Da tempo il numero uno dell’Istituto previdenziale italiano, cioè Pasquale Tridico, presidente dell’INPS, ha proposto una sua particolare misura previdenziale idonea a dotare il sistema della flessibilità in uscita. La sua proposta è quella di concedere la pensione in anticipo ai lavoratori che scelgono di uscire in anticipo, accettando però immediatamente solo la parte contributiva della prestazione. E a questa misura che sicuramente fa riferimento il nostro lettore. Naturalmente nulla è certo dal momento che si parla di proposte e quindi di ipotesi. Resta il fatto che leggendo tra le righe ciò che il presidente dell’INPS propone, si tratterebbe di una misura diversa da qualsiasi altra. Un nuovo strumento previdenziale che potrebbe essere una soluzione valida per i problemi del sistema dal momento che graverebbe anche relativamente poco sulle case dello Stato.

Pensioni in anticipo ok, ma con un occhio alle casse dello Stato

Non c’è ipotesi di riforma del sistema previdenziale che non parta dalla sostenibilità per lo stesso sistema. Infatti sono le casse dello Stato quelle che da anni ingessano qualsiasi ipotesi di riforma per la previdenza. Troppo costose alcuni ipotesi come per esempio la Quota 41 per tutti. Per questo ogni nuova misura parte dalla sostenibilità. In termini pratici significa far pagare anche al pensionato una parte dell’esborso che l’Inps dovrebbe sostenere per concedere le pensioni anticipate. In pratica misure di pensionamento anticipato potrebbero nascere solo se con alcune penalizzazioni di assegno. Ipotesi questa che non è lontana dalla realtà, perché anche la UE spinge verso questa direzione.

Cosa propone Pasquale Tridico

In base a questo scenario la proposta del presidente dell’INPS è molto interessante. Infatti si potrebbe passare ad una misura previdenziale che a 62 o 63 anni concede l’anticipo pensionistico ma con calcolo contributivo della prestazione. Una facoltà di uscire dal lavoro prendendo un assegno ridotto da un calcolo notoriamente penalizzante per il pensionato stesso.
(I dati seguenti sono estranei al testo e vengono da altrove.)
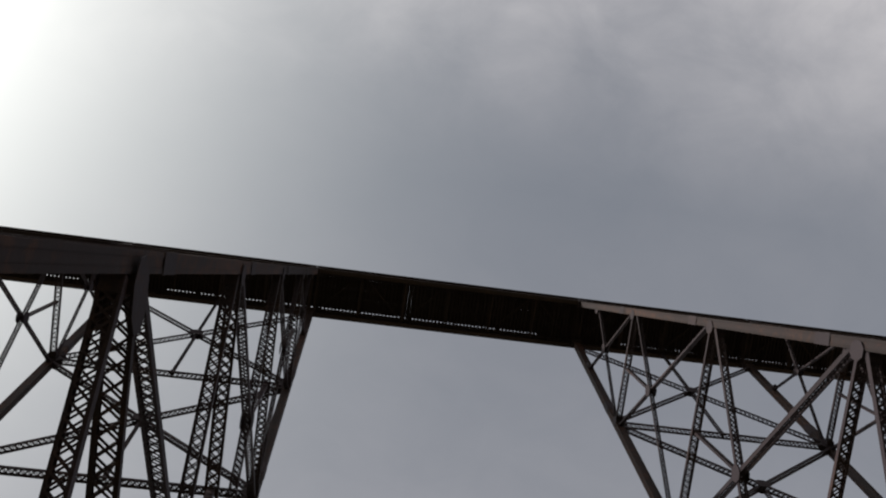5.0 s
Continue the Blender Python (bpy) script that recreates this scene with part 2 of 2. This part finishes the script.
def tower():
    root = tagged(new("trestle_tower"), "tall riveted steel trestle tower of laced members, dark brown", "trestle tower", "trestle towers under the viaduct")
    bents = (-SHORT, 0.0)
    columns = {(x, s): leg(x, s, root) for x in bents for s in (-1, 1)}
    inset = LEG * 0.45
    for k in range(1, 6):
        z = LEVELS[k]
        h = half_width(z)
        wide = (0, 0.58, 0.62, 0.66, 0.8, 0.8)[k]
        # struts across the bridge
        for x in bents:
            laced_member("cross_strut", Vector((x, -h + inset, z)), Vector((x, h - inset, z)), X, wide, 0.22, root, crossed=True)
            for s in (-1, 1):
                reach, tall = (0.4 + 0.03 * k, 0.42 + 0.04 * k) if k < 4 else (1.0, 0.62)
                gusset(Vector((x, s * (h - reach + 0.15), z)), Y, Z, reach, tall, wide + 0.12, columns[x, s])
        # struts along the bridge, in the battered faces
        for s in (-1, 1):
            face = Vector((0, s, BATTER)).normalized()
            rise = face.cross(X)
            laced_member("long_strut", Vector((bents[0] + inset, s * h, z)), Vector((bents[1] - inset, s * h, z)), face, wide, 0.22, root, crossed=True)
            for x in bents:
                gusset(Vector((x + (0.22 + 0.03 * k) * (1 if x < -1 else -1), s * h, z)), X, rise, 0.45 + 0.02 * k, 0.5 + 0.03 * k, LEG_ACROSS - 0.02, columns[x, s])
    for k in range(5):
        z0, z1 = LEVELS[k], LEVELS[k + 1]
        start = z0 - (1.10 if k == 0 else 0.42)
        h1 = half_width(z1)
        thick = (0.44, 0.5, 0.56, 0.58, 0.58)[k]      # the diagonals along the bridge
        slim = (0.27, 0.34, 0.5, 0.58, 0.58)[k]       # those across it
        deep = (0.2, 0.22, 0.28, 0.28, 0.28)[k]
        rise_from = start if k else z0 - 6.9      # the top pair meets the legs well below the cap
        hc = half_width(rise_from)
        for x in bents:
            for s in (-1, 1):
                laced_member("cross_diagonal", Vector((x, s * hc, rise_from)), Vector((x, -s * h1, z1 + LIFT)), X, slim, deep if k > 1 else 0.16, root, trim=0.4, crossed=k > 0)
            zc = rise_from + (z1 + LIFT - rise_from) * hc / (hc + h1)
            centre = Vector((x, 0, zc))
            if k == 0:
                for s in (-1, 1):
                    gusset(Vector((x, s * (hc - 0.3), rise_from)), Y, Z, 0.42, 0.5, thick + 0.08, columns[x, s])
            gusset(centre, Y, Z, 0.46 + 0.03 * k, 0.48 + 0.03 * k, thick + 0.08, root)
            if k:
                laced_member("cross_hanger", Vector((x, 0, z0 - 0.2)), centre, X, 0.34, 0.18, root)
        for s in (-1, 1):
            face = Vector((0, s, BATTER)).normalized()
            rise = face.cross(X)
            lo, hi = z1 + LIFT, start
            ends = [[Vector((x, s * half_width(z), z)) for z in (hi, lo)] for x in bents]
            laced_member("long_diagonal", ends[0][0], ends[1][1], face, thick + 0.06, deep, root, trim=0.4, crossed=k > 0)
            laced_member("long_diagonal", ends[1][0], ends[0][1], face, thick + 0.06, deep, root, trim=0.4, crossed=k > 0)
            zc = (hi + lo) / 2
            centre = Vector((-SHORT / 2, s * half_width(zc), zc))
            gusset(centre, X, rise, 0.68, 0.52, thick + 0.14, root)
            foot = Vector((-SHORT / 2, s * half_width(z1), z1 + 0.2))
            laced_member("long_hanger", centre, foot, face, 0.36, 0.18, root)
            if k == 0:
                laced_member("long_hanger", Vector((-SHORT / 2, s * half_width(HB), HB - 0.05)), centre, face, 0.36, 0.18, root)
    return root


first = tower()
first.location.y = OFFSET
TOWERS = (-3, -2, -1, 1, 2)
for k in TOWERS:
    copy_thing(first, Matrix.Translation((k * PITCH, OFFSET, 0)))


def pedestal():
    """A concrete footing with sloping sides and a chamfered cap."""
    bm = bmesh.new()
    bmesh.ops.create_cube(bm, size=1.0)
    for v in bm.verts:
        w = 2.4 if v.co.z > 0 else 3.2
        v.co = Vector((v.co.x * w, v.co.y * w, (v.co.z + 0.5) * 1.75 - 0.28))
    bmesh.ops.bevel(bm, geom=bm.edges[:], offset=0.08, segments=2, affect="EDGES")
    data = bpy.data.meshes.new("pedestal")
    bm.to_mesh(data)
    data.materials.append(CONCRETE)
    return tagged(new("pedestal", data), "weathered concrete footing under a steel tower leg", "pedestal", "tower footings")


footing = pedestal()
spots = [(k * PITCH + x, OFFSET + s * half_width(1.6)) for k in (0, *TOWERS) for x in (-SHORT, 0) for s in (-1, 1)]
footing.location = (*spots[0], 0)
for x, y in spots[1:]:
    copy_thing(footing, Matrix.Translation((x, y, 0)))

# ---- girders and deck ----
DEEP = 1.95
GIRDER_LINES = (-2.28, 2.72)
GIRDER_TOP = HB + DEEP


def girder(length, y, parent):
    """A riveted plate girder: web, flanges with cover plates, stiffeners."""
    web = Solid()
    mid = Vector((length / 2, y, HB + DEEP / 2))
    web.box(mid, X, Y, Z, length - 0.08, 0.03, DEEP - 0.1)
    body = part("web", web, GIRDER_STEEL, parent)
    for z, name, out in ((HB + 0.03, "bottom_flange", -1), (GIRDER_TOP - 0.03, "top_flange", 1)):
        fl = Solid()
        fl.box(Vector((length / 2, y, z)), X, Y, Z, length - 0.08, 0.5, 0.06)
        flange = part(name, fl, GIRDER_STEEL, parent)
        cover = Solid()
        cover.box(Vector((length / 2, y, z + out * 0.043)), X, Y, Z, length * 0.7, 0.44, 0.025)
        part("cover_plate", cover, GIRDER_STEEL, flange)
    count = max(4, round(length / 1.6))
    for i in range(count + 1):
        x = 0.12 + (length - 0.24) * i / count
        for k in ((1,) if y < 0 else (-1,)):
            st = Solid()
            st.box(Vector((x, y + k * 0.12, HB + DEEP / 2)), X, Y, Z, 0.09 if i % count == 0 else 0.03, 0.2, DEEP - 0.13)
            part("stiffener", st, GIRDER_STEEL, body)


def span(length, name, label):
    root = tagged(new(name), label, "girder span", "girder spans of the viaduct")
    for y in GIRDER_LINES:
        girder(length, y, root)
    panels = round(length / 5.0)
    for i in range(panels + 1):
        x = 0.3 + (length - 0.6) * i / panels
        lo, hi = HB + 0.3, GIRDER_TOP - 0.3
        near, far = GIRDER_LINES[0] + 0.02, GIRDER_LINES[1] - 0.02
        frame_bars = [((x, near, lo), (x, far, lo)), ((x, near, hi), (x, far, hi)), ((x + 0.12, near, lo), (x + 0.12, far, hi)), ((x - 0.12, far, lo), (x - 0.12, near, hi))]
        for p, q in frame_bars:
            fr = Solid()
            fr.bar(Vector(p), Vector(q), X, 0.12, 0.1)
            part("cross_frame_bar", fr, GIRDER_STEEL, root)
        if i < panels:
            x1 = 0.3 + (length - 0.6) * (i + 1) / panels
            lat = Solid()
            y0, y1 = (near, far) if i % 2 else (far, near)
            lat.bar(Vector((x, y0, hi - 0.1)), Vector((x1, y1, hi - 0.1)), Z, 0.13, 0.1)
            part("lateral_brace", lat, GIRDER_STEEL, root)
    return root


short_span = span(SHORT, "tower_span", "dark riveted plate girder span over a trestle tower")
long_span = span(LONG, "open_span", "dark riveted plate girder span between two towers")
short_span.location.x = -SHORT
for k in range(-3, 3):
    if k:
        copy_thing(short_span, Matrix.Translation((k * PITCH - SHORT, 0, 0)))
        if k < 2:
            copy_thing(long_span, Matrix.Translation((k * PITCH, 0, 0)))
WEST, EAST = -3 * PITCH - SHORT, 2 * PITCH

deck = tagged(new("railway_deck"), "open timber tie deck laid over the viaduct girders", "bridge deck", kind="structure")
TIE_GAP, TIE_LOW, TIE_HIGH = 0.41, -2.25, 2.8
TIE_END = TIE_LOW - 0.16      # the tie ends run on past the edge timbers
TIE_Z = GIRDER_TOP + 0.04 + 0.13

# edge timbers along the walkway side
for i in range(int((EAST - WEST) / 6.15)):
    e = Solid()
    e.box(Vector((WEST + 6.15 * i + 3.07, TIE_LOW - 0.03, TIE_Z + 0.02)), X, Y, Z, 6.12, 0.09, 0.3)
    part("edge_timber", e, TIMBER, deck)

# boards that close the floor, but for a broken strip of gaps beside the far girder and a few open joints
JOINTS = [k * PITCH + o for k in (-3, -2, -1, 0, 1) for o in (-6.4, 10.6, 26.8)]
top = TIE_Z + 0.13 + 0.027


def floor_board(x0, x1, y0, y1):
    b = Solid()
    b.box(Vector(((x0 + x1) / 2, (y0 + y1) / 2, top)), X, Y, Z, x1 - x0, y1 - y0, 0.05)
    part("floor_board", b, TIMBER, deck)


for y0, y1 in ((TIE_LOW, -1.41), (-1.4, -0.31), (-0.3, 0.79), (0.8, 2.24), (2.38, TIE_HIGH)):
    inner = -1.5 < y0 < 1.5
    cuts = sorted(c + d for c in JOINTS for d in (-0.41, 0.0, 0.41)) if inner else [WEST + 14.0 * i for i in range(1, 20)]
    x = WEST
    for c in (*[c for c in cuts if WEST < c < EAST], EAST):
        gap = random.uniform(0.004, 0.011) if inner else 0.006
        end = c - gap / 2 if c != EAST else EAST
        floor_board(x, end, y0, y1)
        x = 2 * c - end

# short boards along the strip: closed over the towers' ends, laid with small openings elsewhere
x = WEST
while x < EAST - 6.0:
    local = (x + SHORT) % PITCH - SHORT
    if LONG - 6.0 < local:
        reach = PITCH - SHORT - local + 3.5
        floor_board(x, x + reach, 2.243, 2.377)
        x += reach
    elif local < -2.0 and not -18.5 < x < 0.0:
        reach = random.uniform(0.9, 2.6)
        floor_board(x, x + reach, 2.243, random.uniform(2.31, 2.377))
        x += reach + random.uniform(0.2, 1.3)
    else:
        reach = random.uniform(0.22, 0.5)
        floor_board(x, x + reach, 2.243, 2.377)
        x += reach + random.uniform(3.0, 5.2)

tie = Solid()
tie.box(Vector((0, (TIE_HIGH + TIE_END) / 2, 0)), X, Y, Z, 0.215, TIE_HIGH - TIE_END, 0.26)
tie_mesh = tie.mesh("tie", TIMBER)
total = int((EAST - WEST) / TIE_GAP)
rest = Solid()
for i in range(total):
    x = WEST + (i + 0.5) * TIE_GAP
    shift = random.uniform(-0.03, 0.03) - (0.26 if i % 4 == 0 and x < -44 else 0.0)     # west of the first tower every fourth tie runs out further
    if -52 < x < 70:
        t = new("tie", tie_mesh)
        t.parent = deck
        t.location = (x, shift, TIE_Z)
    else:
        rest.box(Vector((x, shift + (TIE_HIGH + TIE_END) / 2, TIE_Z)), X, Y, Z, 0.215, TIE_HIGH - TIE_END, 0.26)
tagged(part("far_ties", rest, TIMBER, deck), kind="stuff")

# ---- ground ----


def ground():
    bm = bmesh.new()
    bmesh.ops.create_grid(bm, x_segments=60, y_segments=60, size=1.0)
    for v in bm.verts:
        v.co.x, v.co.y = (math.copysign(abs(c) ** 2.2 * 2200, c) for c in (v.co.x, v.co.y))
        far = max(0.0, math.hypot(v.co.x, v.co.y) - 190) / 2000
        v.co.z = far * 25 * noise.noise(v.co * 0.004)
    data = bpy.data.meshes.new("ground")
    bm.to_mesh(data)
    data.materials.append(GRASS)
    return tagged(new("ground", data), "dry grass on the flat river bottom", "ground", kind="structure")


ground()
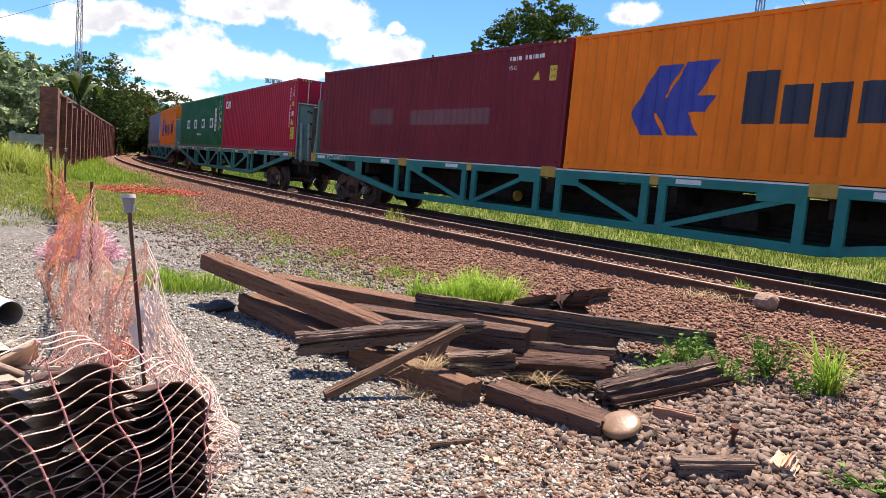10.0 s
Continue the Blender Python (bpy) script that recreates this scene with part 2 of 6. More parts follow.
M_RAIL = surface("rusty rail side", (0.075, 0.032, 0.02), (0.13, 0.062, 0.042), 9, 0.8, 0.2, vary=0.05)
M_RAILTOP = surface("railhead", (0.22, 0.165, 0.14), (0.36, 0.29, 0.25), 6, 0.45, 0.05, metal=0.35, stretch=(1, 1, 1), vary=0.04)


def part(name, bm, material, parent=None, label="", smooth=False):
    """Links a bmesh as one mesh object, under a thing or a part where one is given."""
    me = bpy.data.meshes.new(name)
    bm.normal_update()
    bm.to_mesh(me)
    bm.free()
    if smooth:
        me.polygons.foreach_set("use_smooth", [True] * len(me.polygons))
    me.materials.append(material)
    ob = new(name, me)
    if parent is not None:
        ob.parent = parent
    if label:
        ob["label"] = label
    return ob


def box(bm, x0, x1, y0, y1, z0, z1, bevel=0.0, m=None):
    """Adds a box between the limits, with its edges bevelled, turned by m."""
    r = bmesh.ops.create_cube(bm, size=1.0)
    vs = r["verts"]
    bmesh.ops.scale(bm, vec=(abs(x1 - x0), abs(y1 - y0), abs(z1 - z0)), verts=vs)
    bmesh.ops.translate(bm, vec=((x0 + x1) / 2, (y0 + y1) / 2, (z0 + z1) / 2), verts=vs)
    if bevel:
        es = list({e for v in vs for e in v.link_edges})
        out = bmesh.ops.bevel(bm, geom=es, offset=bevel, segments=1, affect="EDGES", profile=0.5)
        vs = list({v for f in out["faces"] for v in f.verts} | {v for v in vs if v.is_valid})
    if m is not None:
        bmesh.ops.transform(bm, matrix=m, verts=vs)
    return bm


def boxed(x0, x1, y0, y1, z0, z1, bevel=0.0, m=None):
    return box(bmesh.new(), x0, x1, y0, y1, z0, z1, bevel, m)


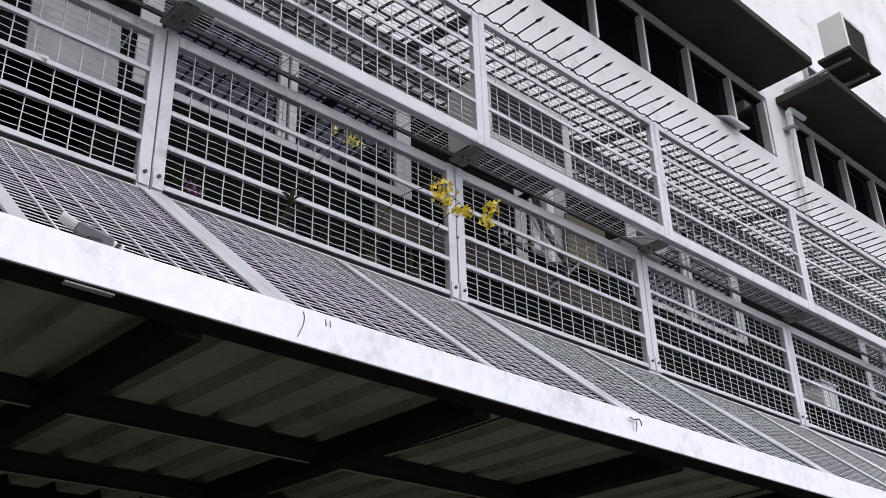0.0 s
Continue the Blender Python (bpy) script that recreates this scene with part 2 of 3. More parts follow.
def lower_panel(x0, x1, seed):
    """Upright mesh panel between two posts of the lower cage."""
    at = (x0, 0, Z_FOOT)
    p = thing("mesh_panel", at, "silver steel mesh panel with flat cross bars above the awning", "mesh panel", "lower cage panels")
    a, b = x0 + 0.003, x1 - 0.003
    w = 0.059
    for sx in (a, b - w):
        st = part("stile", Shape().box(sx, sx + w, -0.022, 0.02, Z_FOOT - 0.03, Z_HEAD, 0.003), STEEL, p)
        cx = sx + w / 2
        plate = part("foot_plate", Shape().box(cx - 0.0265, cx + 0.0265, -0.029, -0.0225, Z_FOOT - 0.012, Z_FOOT + 0.085, 0.002), STEEL, p, "small bolted steel plate")
        part("bolt", Shape().tube([(cx, -0.037, Z_FOOT + 0.05), (cx, -0.028, Z_FOOT + 0.05)], 0.009, 8), BOLT, plate, "dark bolt head")
    part("top_rail", Shape().box(a + w, b - w, -0.02, 0.02, 4.693, Z_HEAD - 0.003, 0.003), STEEL, p)
    part("bottom_rail", Shape().box(a + w, b - w, -0.02, 0.02, Z_FOOT, Z_FOOT + 0.028, 0.003), STEEL, p)
    for z in (4.506, 4.33, 4.153):
        part("cross_bar", Shape().box(a + w - 0.004, b - w + 0.004, -0.018, -0.006, z - 0.0115, z + 0.0115, 0.002), STEEL, p)
    s = Shape()
    n = round((b - a - 2 * w) / 0.098)
    for i in range(1, n):
        x = a + w + (b - a - 2 * w) * i / n
        s.tube(wavy((x, 0.0, Z_FOOT + 0.02), (x, 0.0, 4.70), 9, 0.0018, seed * 50 + i), 0.0034, 4, False)
    z = Z_FOOT + 0.0275
    k = 0
    while z < 4.69:
        k += 1
        s.tube(wavy((a + w - .005, 0.006, z), (b - w + .005, 0.006, z), 2 * n, 0.0019, seed * 90 + k), 0.0019, 4, False)
        z += 0.0356
    part("wire_mesh", s, WIRE, p, "welded wire mesh, slightly wavy")
    under(p, at)
    p.location.y = Y_LOW
    return p


def sloping_panel(x0, x1, seed, first, last):
    """Fine mesh leaning from the awning's edge up to the cage."""
    at = (x0, EAVE_Y, EAVE_Z)
    p = thing("sloping_mesh_panel", at, "fine anti-climb wire mesh in steel strips sloping down to the awning", "mesh panel", "sloping mesh panels")
    top, foot = Vector((0, -0.022, 3.889)), Vector((0, EAVE_Y, EAVE_Z))
    d = (top - foot).normalized()
    nrm = Vector((0, -d.z, d.y))
    length = (top - foot).length
    m = Matrix(((1, 0, 0, 0), (0, d.y, nrm.y, foot.y), (0, d.z, nrm.z, foot.z), (0, 0, 0, 1)))
    part("top_strip", Shape().box(x0 + 0.07, x1 - 0.07, length - 0.034, length - 0.012, -0.004, 0.01, 0.002, m), STEEL, p)
    xm = (x0 + x1) / 2 + 0.06
    for sx, w in ((x0 + 0.0008, 0.0642), (x1 - 0.065, 0.0642), (xm - 0.03, 0.058)):
        part("strip", Shape().box(sx, sx + w, 0.0, length - (0.032 if w < 0.06 else 0.0), 0.0, 0.012, 0.002, m), STEEL, p, "flat steel strip")
    t = Shape()
    k = 0
    for lo, hi in ((x0 + 0.065, xm - 0.03), (xm + 0.028, x1 - 0.065)):
        n = round((hi - lo) / 0.098)
        for i in range(1, n):
            x = lo + (hi - lo) * i / n
            k += 1
            bend, ph = 0.007 * math.sin(seed * 7.7 + k * 2.3), 0.9 * math.sin(k * 1.3 + seed)
            part("long_wire", Shape().tube([m @ Vector((x + bend * math.sin(4.2 * g / 10 + ph), (length - 0.025) * g / 10, 0.0035)) for g in range(11)], 0.0044, 4, False), FINEWIRE, p)
        v = 0.01
        while v < length - 0.03:
            k += 1
            t.tube([m @ q for q in wavy((lo, v, -0.002), (hi, v, -0.002), 6, 0.0014, seed * 31 + k)], 0.0020, 4, False)
            v += 0.0415
    part("fine_wire_mesh", t, FINEWIRE, p, "closely spaced fine wires")
    return under(p, at)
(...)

Una penalizzazione però che sarebbe temporanea e che accompagnerebbe il pensionato fino ai 67 anni di età quando riuscirà finalmente a prendere la pensione ordinaria. Dai 62 o 63 anni prima e fine ai 67, l’interessato avrebbe un trattamento provvisorio calcolato con il sistema contributivo. Solo a 67 anni lo stesso pensionato potrebbe fruire della pensione effettivamente spettante, e quindi con l’aggiunta della parte retributiva dell’assegno.

Cosa perdono gli interessati con l’ipotetica nuova misura

Se davvero questa misura farà capolino nel 2023, il nostro lettore potrebbe avere le caratteristiche idonee a sfruttarla. Avendo abbondantemente superato i 30 anni di contributi è probabile che abbia una buona dote di versamenti nel sistema retributivo.

Questo significa che uscendo dal lavoro il nostro lavoratore percepirebbe un assegno tra il 15 e il 30% tagliato rispetto alla pensione teoricamente spettante a 67 anni. Sarà poi a questa età, quando il nostro lettore entrerà nel perimetro della pensione di vecchiaia ordinaria, che l’INPS provvederà al ricalcolo dell’assegno aggiungendo anche la parte retributiva e portando la pensione a quella effettivamente spettante. Torniamo a dire che si tratta di una semplice ipotesi, che fa riferimento ad una proposta che non è stata ancora accettata e di cui naturalmente non si sanno ancora i dettagli specifici sia sulla penalizzazione che sul meccanismo.